* _THE EXERCISE_:
The data below holds a line containing "6. More parts follow." and a line containing "0.71), bevel=0.003), M_ESP, t)"; please quote exactly those two lines and every line between them, and nothing else.

* _DATA LISTING_:
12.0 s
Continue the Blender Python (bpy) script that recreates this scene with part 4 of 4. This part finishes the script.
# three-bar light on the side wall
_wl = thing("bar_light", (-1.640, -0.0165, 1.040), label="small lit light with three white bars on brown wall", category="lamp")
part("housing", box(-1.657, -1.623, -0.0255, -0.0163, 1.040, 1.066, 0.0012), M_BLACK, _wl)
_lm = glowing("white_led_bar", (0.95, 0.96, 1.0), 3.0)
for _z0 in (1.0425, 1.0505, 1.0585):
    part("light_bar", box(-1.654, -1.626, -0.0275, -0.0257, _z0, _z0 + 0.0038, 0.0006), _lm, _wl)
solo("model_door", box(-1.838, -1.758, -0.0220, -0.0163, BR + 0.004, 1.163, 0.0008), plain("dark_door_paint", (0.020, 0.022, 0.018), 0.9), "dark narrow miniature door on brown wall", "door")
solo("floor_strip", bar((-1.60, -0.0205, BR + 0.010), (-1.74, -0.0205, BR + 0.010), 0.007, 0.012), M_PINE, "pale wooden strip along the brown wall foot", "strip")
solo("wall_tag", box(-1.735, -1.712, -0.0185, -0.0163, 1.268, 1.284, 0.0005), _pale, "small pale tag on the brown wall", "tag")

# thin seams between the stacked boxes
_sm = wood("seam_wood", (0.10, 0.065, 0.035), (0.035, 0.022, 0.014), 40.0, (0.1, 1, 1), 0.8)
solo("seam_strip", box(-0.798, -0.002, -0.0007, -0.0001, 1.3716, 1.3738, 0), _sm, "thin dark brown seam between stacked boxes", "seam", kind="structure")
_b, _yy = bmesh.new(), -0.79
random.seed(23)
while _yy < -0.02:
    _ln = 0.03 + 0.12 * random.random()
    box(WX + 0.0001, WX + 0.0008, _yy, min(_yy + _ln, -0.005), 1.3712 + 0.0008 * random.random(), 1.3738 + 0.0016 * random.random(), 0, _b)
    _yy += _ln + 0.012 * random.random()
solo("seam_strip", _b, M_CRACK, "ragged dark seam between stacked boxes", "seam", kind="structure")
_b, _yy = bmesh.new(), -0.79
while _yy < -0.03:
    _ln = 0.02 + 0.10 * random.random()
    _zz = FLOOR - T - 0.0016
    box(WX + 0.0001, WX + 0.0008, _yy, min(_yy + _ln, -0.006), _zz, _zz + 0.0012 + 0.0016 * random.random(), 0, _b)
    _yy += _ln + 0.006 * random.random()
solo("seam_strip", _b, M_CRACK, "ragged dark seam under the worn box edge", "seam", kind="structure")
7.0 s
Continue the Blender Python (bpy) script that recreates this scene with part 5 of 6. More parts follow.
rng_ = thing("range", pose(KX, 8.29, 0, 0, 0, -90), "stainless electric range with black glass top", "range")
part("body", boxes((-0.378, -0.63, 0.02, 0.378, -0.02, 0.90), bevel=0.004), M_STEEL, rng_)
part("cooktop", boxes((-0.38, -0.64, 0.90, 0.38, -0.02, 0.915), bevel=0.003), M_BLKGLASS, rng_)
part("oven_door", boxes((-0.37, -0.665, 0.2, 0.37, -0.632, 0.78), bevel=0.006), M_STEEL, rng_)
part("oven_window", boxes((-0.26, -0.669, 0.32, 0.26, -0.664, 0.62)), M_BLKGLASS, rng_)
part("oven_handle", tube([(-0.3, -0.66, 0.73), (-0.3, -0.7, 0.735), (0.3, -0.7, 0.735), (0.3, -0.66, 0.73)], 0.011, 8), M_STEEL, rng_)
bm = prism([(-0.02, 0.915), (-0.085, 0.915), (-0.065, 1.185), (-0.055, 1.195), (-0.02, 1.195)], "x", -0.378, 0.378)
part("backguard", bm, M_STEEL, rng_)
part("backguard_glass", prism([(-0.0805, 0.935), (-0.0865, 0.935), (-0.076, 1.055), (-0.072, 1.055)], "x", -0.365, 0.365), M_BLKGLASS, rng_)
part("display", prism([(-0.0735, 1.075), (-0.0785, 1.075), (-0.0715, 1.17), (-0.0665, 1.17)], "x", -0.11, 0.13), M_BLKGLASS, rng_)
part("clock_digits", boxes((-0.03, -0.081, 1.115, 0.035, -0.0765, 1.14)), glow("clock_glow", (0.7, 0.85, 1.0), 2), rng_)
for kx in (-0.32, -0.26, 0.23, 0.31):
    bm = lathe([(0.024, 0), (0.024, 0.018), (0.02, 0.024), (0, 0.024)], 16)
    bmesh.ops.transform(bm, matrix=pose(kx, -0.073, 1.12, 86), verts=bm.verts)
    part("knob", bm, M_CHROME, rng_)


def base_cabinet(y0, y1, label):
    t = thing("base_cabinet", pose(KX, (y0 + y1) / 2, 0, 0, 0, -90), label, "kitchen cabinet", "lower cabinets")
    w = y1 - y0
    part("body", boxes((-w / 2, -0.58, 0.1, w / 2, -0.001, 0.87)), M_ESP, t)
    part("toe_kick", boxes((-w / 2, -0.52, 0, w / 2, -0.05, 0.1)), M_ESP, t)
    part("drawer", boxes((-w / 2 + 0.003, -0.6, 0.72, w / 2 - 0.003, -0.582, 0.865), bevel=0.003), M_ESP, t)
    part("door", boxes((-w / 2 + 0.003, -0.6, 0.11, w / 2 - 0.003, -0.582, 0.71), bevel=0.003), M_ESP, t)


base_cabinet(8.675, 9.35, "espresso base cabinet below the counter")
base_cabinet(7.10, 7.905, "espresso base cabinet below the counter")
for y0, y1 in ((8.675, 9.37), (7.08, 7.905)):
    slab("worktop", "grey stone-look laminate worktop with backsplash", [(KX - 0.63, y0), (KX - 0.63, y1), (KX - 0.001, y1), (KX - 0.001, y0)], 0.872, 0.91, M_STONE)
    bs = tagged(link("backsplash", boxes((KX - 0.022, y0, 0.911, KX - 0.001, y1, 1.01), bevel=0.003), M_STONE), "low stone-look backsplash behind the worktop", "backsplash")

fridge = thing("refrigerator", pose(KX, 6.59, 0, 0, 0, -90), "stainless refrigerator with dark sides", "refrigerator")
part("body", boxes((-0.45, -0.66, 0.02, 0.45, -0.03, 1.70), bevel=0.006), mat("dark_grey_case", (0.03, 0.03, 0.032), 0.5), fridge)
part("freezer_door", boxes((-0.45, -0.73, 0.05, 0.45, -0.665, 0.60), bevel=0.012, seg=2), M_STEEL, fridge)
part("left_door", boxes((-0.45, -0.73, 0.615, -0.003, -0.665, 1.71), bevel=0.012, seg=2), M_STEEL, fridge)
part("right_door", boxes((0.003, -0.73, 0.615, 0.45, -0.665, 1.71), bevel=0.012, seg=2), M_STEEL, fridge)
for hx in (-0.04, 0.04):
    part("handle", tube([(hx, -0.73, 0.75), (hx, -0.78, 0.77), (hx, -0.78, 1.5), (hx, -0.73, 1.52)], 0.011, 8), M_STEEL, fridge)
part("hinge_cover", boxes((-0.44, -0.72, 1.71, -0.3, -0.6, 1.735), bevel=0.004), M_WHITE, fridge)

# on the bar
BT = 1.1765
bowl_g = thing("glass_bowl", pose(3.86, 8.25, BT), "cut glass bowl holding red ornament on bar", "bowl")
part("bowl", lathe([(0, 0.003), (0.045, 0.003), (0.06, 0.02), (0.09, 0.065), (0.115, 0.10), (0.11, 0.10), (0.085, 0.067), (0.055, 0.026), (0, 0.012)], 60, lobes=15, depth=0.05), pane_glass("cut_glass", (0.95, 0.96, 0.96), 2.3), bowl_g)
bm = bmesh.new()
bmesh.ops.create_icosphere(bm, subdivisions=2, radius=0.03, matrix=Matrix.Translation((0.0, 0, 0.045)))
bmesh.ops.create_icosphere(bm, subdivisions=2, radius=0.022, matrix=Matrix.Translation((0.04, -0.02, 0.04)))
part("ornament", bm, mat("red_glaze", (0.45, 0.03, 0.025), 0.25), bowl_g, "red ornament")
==
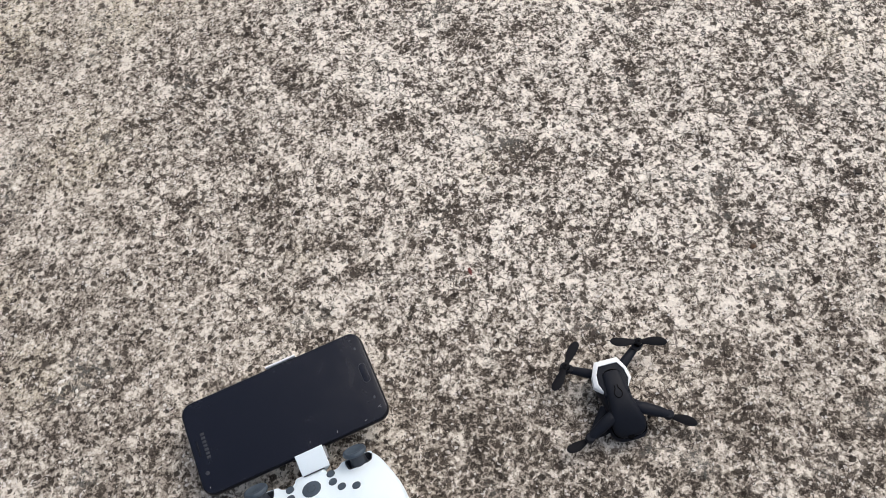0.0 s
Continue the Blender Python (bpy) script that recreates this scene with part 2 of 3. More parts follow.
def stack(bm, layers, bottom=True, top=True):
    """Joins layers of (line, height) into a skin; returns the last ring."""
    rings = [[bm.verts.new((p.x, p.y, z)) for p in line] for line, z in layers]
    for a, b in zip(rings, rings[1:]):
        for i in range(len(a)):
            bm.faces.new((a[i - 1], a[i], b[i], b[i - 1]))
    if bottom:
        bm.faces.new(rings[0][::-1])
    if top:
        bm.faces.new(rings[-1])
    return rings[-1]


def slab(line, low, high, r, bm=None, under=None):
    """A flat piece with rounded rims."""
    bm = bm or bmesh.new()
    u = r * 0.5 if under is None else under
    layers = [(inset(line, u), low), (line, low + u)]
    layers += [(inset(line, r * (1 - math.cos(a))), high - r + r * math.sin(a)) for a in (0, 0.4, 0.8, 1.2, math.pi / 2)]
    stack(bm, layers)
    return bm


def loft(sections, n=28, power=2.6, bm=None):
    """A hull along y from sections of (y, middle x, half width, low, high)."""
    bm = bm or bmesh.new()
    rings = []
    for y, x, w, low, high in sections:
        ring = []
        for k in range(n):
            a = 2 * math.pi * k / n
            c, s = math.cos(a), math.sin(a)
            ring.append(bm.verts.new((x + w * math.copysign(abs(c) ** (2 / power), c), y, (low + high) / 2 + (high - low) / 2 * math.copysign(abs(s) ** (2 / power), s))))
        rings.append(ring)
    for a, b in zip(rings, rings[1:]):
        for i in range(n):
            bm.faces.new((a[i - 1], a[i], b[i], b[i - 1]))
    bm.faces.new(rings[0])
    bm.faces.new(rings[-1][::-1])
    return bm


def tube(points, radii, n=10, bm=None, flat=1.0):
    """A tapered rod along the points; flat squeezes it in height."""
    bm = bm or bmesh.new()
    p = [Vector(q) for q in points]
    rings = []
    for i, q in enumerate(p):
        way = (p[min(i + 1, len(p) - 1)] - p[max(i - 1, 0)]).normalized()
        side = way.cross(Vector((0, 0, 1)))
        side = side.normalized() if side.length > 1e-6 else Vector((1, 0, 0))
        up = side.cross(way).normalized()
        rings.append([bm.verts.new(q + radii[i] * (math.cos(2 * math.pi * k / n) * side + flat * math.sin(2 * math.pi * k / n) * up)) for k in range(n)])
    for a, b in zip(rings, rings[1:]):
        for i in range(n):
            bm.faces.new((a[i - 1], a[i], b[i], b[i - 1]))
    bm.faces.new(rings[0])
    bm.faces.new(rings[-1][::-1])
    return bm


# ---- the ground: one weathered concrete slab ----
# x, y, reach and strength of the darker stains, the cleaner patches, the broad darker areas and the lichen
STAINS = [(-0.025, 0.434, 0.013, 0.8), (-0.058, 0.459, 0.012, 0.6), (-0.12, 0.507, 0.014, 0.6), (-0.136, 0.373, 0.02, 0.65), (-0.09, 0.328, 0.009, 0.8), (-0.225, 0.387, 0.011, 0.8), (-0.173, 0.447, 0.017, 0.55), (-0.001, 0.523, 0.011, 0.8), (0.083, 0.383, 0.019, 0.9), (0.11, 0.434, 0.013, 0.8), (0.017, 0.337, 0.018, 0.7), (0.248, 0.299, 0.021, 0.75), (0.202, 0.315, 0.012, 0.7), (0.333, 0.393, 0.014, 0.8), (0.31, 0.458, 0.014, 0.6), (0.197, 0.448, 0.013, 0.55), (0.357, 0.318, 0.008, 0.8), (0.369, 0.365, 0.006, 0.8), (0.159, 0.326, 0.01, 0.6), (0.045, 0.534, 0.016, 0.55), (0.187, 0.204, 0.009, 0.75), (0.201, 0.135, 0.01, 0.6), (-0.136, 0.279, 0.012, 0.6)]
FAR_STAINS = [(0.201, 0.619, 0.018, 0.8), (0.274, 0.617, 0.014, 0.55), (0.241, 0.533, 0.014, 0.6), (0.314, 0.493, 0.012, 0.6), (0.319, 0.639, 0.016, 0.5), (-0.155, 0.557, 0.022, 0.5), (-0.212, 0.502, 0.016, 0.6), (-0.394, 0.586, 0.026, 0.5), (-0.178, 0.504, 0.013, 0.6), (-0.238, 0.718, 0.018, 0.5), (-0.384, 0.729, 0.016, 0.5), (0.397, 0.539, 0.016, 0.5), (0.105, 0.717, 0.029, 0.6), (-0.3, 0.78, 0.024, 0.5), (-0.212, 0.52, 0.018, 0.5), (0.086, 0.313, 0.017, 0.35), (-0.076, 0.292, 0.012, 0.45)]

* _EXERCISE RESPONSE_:
Continue the Blender Python (bpy) script that recreates this scene with part 5 of 6. More parts follow.
rng_ = thing("range", pose(KX, 8.29, 0, 0, 0, -90), "stainless electric range with black glass top", "range")
part("body", boxes((-0.378, -0.63, 0.02, 0.378, -0.02, 0.90), bevel=0.004), M_STEEL, rng_)
part("cooktop", boxes((-0.38, -0.64, 0.90, 0.38, -0.02, 0.915), bevel=0.003), M_BLKGLASS, rng_)
part("oven_door", boxes((-0.37, -0.665, 0.2, 0.37, -0.632, 0.78), bevel=0.006), M_STEEL, rng_)
part("oven_window", boxes((-0.26, -0.669, 0.32, 0.26, -0.664, 0.62)), M_BLKGLASS, rng_)
part("oven_handle", tube([(-0.3, -0.66, 0.73), (-0.3, -0.7, 0.735), (0.3, -0.7, 0.735), (0.3, -0.66, 0.73)], 0.011, 8), M_STEEL, rng_)
bm = prism([(-0.02, 0.915), (-0.085, 0.915), (-0.065, 1.185), (-0.055, 1.195), (-0.02, 1.195)], "x", -0.378, 0.378)
part("backguard", bm, M_STEEL, rng_)
part("backguard_glass", prism([(-0.0805, 0.935), (-0.0865, 0.935), (-0.076, 1.055), (-0.072, 1.055)], "x", -0.365, 0.365), M_BLKGLASS, rng_)
part("display", prism([(-0.0735, 1.075), (-0.0785, 1.075), (-0.0715, 1.17), (-0.0665, 1.17)], "x", -0.11, 0.13), M_BLKGLASS, rng_)
part("clock_digits", boxes((-0.03, -0.081, 1.115, 0.035, -0.0765, 1.14)), glow("clock_glow", (0.7, 0.85, 1.0), 2), rng_)
for kx in (-0.32, -0.26, 0.23, 0.31):
    bm = lathe([(0.024, 0), (0.024, 0.018), (0.02, 0.024), (0, 0.024)], 16)
    bmesh.ops.transform(bm, matrix=pose(kx, -0.073, 1.12, 86), verts=bm.verts)
    part("knob", bm, M_CHROME, rng_)


def base_cabinet(y0, y1, label):
    t = thing("base_cabinet", pose(KX, (y0 + y1) / 2, 0, 0, 0, -90), label, "kitchen cabinet", "lower cabinets")
    w = y1 - y0
    part("body", boxes((-w / 2, -0.58, 0.1, w / 2, -0.001, 0.87)), M_ESP, t)
    part("toe_kick", boxes((-w / 2, -0.52, 0, w / 2, -0.05, 0.1)), M_ESP, t)
    part("drawer", boxes((-w / 2 + 0.003, -0.6, 0.72, w / 2 - 0.003, -0.582, 0.865), bevel=0.003), M_ESP, t)
    part("door", boxes((-w / 2 + 0.003, -0.6, 0.11, w / 2 - 0.003, -0.582, 0.71), bevel=0.003), M_ESP, t)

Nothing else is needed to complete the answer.